Quality customer service has always been crucial to a successful business. But a positive customer experience may also allow leading tech companies to successfully enter already saturated marketplaces in other fields, according to new polling data.
Results from a recent Morning Consult poll suggest that companies in the process of expanding operations beyond their traditional services and product lines are able to do so because of goodwill they’ve built up with existing consumers.
“Given the communication we have now, consumer satisfaction is incredibly important,” said Donald Hantula, a psychology professor at Temple University. “If people are happy, they tell their friends and strangers. If they’re not happy, they’ll do the same.”
Hantula, who focuses on consumer decision-making, said that as tech companies attempt to expand into new marketplaces such as consumer electronics and online streaming services, it’s imperative that public opinion is already very high for existing brands.

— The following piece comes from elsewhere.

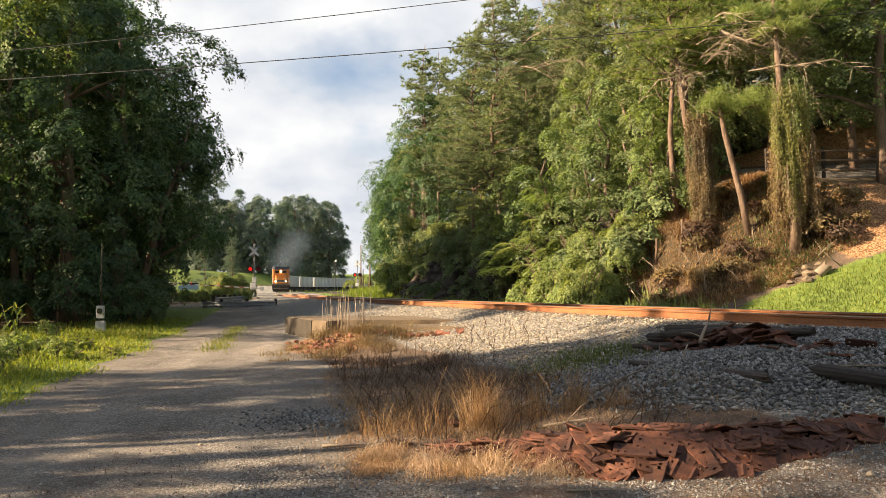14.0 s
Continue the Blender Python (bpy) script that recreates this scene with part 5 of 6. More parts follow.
def make_cut():
    rocks = [rock_mesh("rock_%s" % c, s) for c, s in zip("abcde", (3, 4, 5, 6, 7))]
    pale = [rock_mesh("boulder_%s" % c, s, SANDSTONE) for c, s in zip("ab", (13, 14))]
    r = random.Random(17)
    face = empty("rock_cut", Matrix(), "dark jagged rock face of the railway cut", "rock face", kind="structure")
    ys, us = np.arange(30.0, 55.0, 0.22), np.linspace(0, 1, 26)
    verts, faces = [], []
    for y in ys:
        for u in us:
            sx = 4.3 + 2.6 * u ** 1.3
            x, yy = on_hill(float(y), sx)
            z = 0.35 + 4.5 * u
            p = Vector((x, yy, z))
            cell = noise.cell(Vector((y * 0.9 + 0.5 * u, z * 0.55, 3.1)))
            cell2 = noise.cell(Vector((y * 2.3 + 1.1 * z, z * 1.7, 8.3)))
            cell3 = noise.cell(Vector((y * 4.1 + 0.6 * z, z * 3.9 - 0.7 * y, 5.7)))
            d = 0.45 * cell + 0.26 * cell2 + 0.16 * cell3 + 0.35 * noise.fractal(p * 0.8, 1.0, 2.0, 4) - 0.55 * (1 if u in (0.0, 1.0) else 0)
            verts.append((x - 0.95 * d, yy - 0.25 * d, z + 0.12 * noise.noise(p * 1.5)))
    k = len(us)
    for i in range(len(ys) - 1):
        for j in range(k - 1):
            faces.append((i * k + j, i * k + j + 1, (i + 1) * k + j + 1, (i + 1) * k + j))
    part("rock_wall", mesh_from("rock_wall", verts, faces, ROCK), face)
    for k in range(26):
        x, yy = on_hill(r.uniform(30, 54), r.uniform(3.9, 4.5))
        d = r.uniform(0.15, 0.4)
        part("rock", r.choice(rocks), face, m=pose(x, yy, grade(x, yy) + 0.1 * d, r.uniform(-25, 25), r.uniform(-25, 25), r.uniform(0, 360)) @ Matrix.Diagonal((d, d * 0.8, d * 0.7, 1)))
    for x, y, d in ((10.9, 24.95, 0.3), (10.6, 25.2, 0.22), (11.0, 25.3, 0.28), (10.3, 24.9, 0.2), (11.4, 25.3, 0.2), (10.7, 24.6, 0.34), (9.9, 25.5, 0.2)):
        ob = lay("boulder", r.choice(pale), pose(x, y, grade(x, y) + 0.3 * d, 0, 0, r.uniform(0, 360)) @ Matrix.Diagonal((d * 0.7, d * 0.6, d * 0.45, 1)), "pale rough boulder at the foot of the bank", "rock", "boulders")
    # broken concrete pipe
    verts, faces = [], []
    n = 20
    for z in (-0.2, 0.2):
        for rad in (0.15, 0.115):
            for k in range(n):
                a = 2 * math.pi * k / n
                verts.append((rad * math.cos(a), rad * math.sin(a), z + (0.05 * math.sin(3 * a) if z > 0 else 0)))
    for k in range(n):
        k2 = (k + 1) % n
        faces += [(k, k2, 2 * n + k2, 2 * n + k), (n + k2, n + k, 3 * n + k, 3 * n + k2), (k2, k, n + k, n + k2), (2 * n + k, 2 * n + k2, 3 * n + k2, 3 * n + k)]
    x, y = 11.25, 24.75
    lay("concrete_pipe", mesh_from("concrete_pipe", verts, faces, CONCRETE), pose(x, y, grade(x, y) + 0.15, 25, 42, 30), "short broken concrete pipe among boulders", "pipe")
    branch([(11.9, 24.9, grade(11.9, 24.9)), (11.5, 24.9, grade(11.5, 24.9) + 0.45), (11.2, 24.9, grade(11.2, 24.9) + 0.85)], 0.025, "pale stick leaning on a concrete pipe", seed=5)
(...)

“When you have a very competitive marketplace, it’s critical,” he said. “Why would they want what you’re offering if they don’t like you to begin with?”

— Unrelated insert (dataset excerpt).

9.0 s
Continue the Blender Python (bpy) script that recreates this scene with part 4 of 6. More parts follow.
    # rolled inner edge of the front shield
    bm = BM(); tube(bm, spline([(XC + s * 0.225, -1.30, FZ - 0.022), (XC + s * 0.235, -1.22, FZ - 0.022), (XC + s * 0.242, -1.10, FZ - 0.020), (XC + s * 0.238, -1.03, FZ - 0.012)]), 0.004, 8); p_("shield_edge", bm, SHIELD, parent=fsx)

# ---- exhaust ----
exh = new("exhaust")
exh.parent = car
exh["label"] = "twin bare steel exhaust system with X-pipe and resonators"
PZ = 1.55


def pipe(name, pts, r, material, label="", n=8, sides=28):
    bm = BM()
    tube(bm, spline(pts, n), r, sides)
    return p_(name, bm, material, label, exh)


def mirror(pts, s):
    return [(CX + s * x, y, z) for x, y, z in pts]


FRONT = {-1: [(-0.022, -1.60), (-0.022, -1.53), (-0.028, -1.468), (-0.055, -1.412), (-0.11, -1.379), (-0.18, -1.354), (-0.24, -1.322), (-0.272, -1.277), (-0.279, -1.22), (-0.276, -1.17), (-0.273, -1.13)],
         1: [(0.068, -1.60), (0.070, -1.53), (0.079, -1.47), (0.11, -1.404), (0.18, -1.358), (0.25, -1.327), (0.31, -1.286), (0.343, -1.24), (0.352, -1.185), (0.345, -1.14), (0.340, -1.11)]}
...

That means tech giants Amazon.com Inc. and Apple Inc. are poised to expand since they have high approval ratings among consumers, according to Morning Consult’s survey results.
Whether it be their Macintosh computers or their smartphones, consumers view Apple products as both cool and user friendly, Hantula said. “Apple just made it so easy” to expand into other areas, he said.

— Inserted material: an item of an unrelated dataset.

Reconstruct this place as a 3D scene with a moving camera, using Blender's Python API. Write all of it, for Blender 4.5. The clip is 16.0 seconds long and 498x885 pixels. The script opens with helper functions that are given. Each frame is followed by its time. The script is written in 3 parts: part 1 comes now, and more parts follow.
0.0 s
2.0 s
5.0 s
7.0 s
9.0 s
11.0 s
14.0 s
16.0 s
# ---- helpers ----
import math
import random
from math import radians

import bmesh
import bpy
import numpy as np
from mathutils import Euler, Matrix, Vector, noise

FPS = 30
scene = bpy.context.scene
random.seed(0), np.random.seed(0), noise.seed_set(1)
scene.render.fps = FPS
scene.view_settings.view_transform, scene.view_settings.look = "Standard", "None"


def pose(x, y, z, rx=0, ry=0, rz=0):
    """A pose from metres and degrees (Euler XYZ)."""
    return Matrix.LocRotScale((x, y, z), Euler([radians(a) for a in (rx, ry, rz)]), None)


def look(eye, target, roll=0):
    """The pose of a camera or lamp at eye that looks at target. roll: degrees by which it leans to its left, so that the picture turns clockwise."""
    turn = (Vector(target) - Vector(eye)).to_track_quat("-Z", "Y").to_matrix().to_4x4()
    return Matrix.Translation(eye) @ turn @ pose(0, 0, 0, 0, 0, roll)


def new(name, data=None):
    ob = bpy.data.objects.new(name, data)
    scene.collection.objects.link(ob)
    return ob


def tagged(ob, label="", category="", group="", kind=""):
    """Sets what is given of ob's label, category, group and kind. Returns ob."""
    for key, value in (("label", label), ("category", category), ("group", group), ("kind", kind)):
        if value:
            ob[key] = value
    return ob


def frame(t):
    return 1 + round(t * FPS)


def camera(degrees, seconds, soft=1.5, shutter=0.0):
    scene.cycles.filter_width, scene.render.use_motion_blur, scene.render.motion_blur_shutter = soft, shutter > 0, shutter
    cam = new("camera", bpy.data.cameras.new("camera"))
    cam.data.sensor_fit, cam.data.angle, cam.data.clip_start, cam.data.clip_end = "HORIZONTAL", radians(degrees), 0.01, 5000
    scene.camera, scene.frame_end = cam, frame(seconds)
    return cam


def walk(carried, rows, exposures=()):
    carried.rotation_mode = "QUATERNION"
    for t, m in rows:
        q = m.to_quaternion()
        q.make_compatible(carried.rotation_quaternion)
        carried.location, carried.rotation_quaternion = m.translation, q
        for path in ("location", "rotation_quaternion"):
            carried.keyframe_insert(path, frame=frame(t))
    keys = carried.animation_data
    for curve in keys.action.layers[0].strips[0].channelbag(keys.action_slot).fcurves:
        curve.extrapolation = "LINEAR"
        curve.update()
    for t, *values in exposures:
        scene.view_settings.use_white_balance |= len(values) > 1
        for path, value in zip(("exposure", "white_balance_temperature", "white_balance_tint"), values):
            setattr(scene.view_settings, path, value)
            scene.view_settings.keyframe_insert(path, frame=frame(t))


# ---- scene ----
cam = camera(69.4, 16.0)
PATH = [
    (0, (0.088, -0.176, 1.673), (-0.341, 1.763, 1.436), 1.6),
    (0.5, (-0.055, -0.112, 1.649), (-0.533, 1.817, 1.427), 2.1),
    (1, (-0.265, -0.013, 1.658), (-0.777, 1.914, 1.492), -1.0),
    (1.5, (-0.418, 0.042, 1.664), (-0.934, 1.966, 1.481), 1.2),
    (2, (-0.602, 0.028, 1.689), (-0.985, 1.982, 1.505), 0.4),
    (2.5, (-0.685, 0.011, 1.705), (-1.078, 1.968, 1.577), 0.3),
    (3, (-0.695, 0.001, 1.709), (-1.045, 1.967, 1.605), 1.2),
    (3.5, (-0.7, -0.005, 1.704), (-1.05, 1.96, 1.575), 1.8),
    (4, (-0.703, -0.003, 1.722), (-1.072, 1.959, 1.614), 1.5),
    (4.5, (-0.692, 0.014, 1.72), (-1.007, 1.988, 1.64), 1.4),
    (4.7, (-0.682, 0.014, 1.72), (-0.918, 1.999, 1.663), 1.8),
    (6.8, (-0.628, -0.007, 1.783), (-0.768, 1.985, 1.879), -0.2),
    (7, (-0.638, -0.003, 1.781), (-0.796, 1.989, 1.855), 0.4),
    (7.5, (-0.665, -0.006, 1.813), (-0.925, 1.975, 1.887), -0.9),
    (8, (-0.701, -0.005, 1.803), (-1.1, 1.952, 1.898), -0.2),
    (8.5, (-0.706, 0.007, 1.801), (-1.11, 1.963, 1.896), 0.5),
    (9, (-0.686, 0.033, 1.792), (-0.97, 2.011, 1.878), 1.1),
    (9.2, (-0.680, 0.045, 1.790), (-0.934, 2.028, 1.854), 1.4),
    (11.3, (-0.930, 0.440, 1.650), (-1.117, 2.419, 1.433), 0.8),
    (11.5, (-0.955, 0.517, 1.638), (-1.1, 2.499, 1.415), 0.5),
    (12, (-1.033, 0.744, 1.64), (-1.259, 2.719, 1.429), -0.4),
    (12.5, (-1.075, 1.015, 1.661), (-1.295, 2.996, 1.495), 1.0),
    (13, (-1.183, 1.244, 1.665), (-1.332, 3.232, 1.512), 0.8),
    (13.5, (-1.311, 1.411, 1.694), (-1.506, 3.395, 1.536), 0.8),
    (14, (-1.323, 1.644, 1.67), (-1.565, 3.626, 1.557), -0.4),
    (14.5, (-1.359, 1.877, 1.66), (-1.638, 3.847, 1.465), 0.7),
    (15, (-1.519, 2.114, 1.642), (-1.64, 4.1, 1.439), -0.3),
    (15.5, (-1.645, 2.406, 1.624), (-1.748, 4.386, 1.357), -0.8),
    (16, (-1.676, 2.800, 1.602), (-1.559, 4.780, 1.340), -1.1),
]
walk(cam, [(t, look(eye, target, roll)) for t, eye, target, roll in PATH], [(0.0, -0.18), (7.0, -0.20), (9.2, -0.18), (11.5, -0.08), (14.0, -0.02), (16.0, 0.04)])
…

Amazon fared even better, though, receiving an 89 percent favorable rating. The world’s largest internet retailer, which started off with a focus on e-commerce, diversified by releasing its Kindle in 2007. Now, the Kindle Fire is one of the most popular tablets on the market.
“Amazon has really tried to build this thing to do whatever it takes to please their customers,” Hantula said, adding that in the early days of online shopping, shipping problems at other companies deterred many customers from purchasing products online. But now when you go Amazon.com, he said, “you know it’s going to be there and it always shows up when they say it will or even before.”
As companies like IBM and Hewlett-Packard attempt to revitalize their brands after recent revenue declines, they face an uphill battle in attracting new, younger consumers who don’t remember those companies when they were at their peak.
Although neither brand suffered from negative consumer opinion — IBM was viewed favorably by 70 percent of respondents, while support for HP was 75 percent — both received low favorability ratings with younger consumers. Only 13 percent had a “very favorable” view of IBM and 15 percent for HP, significantly lower than the 50 percent level of support for Apple in the same demographic.
The older tech firms appear to be making an effort to bridge that gap, with IBM recent investment in cloud computing and HP’s operational restructuring away from its traditional product line which included printers and other PC devices.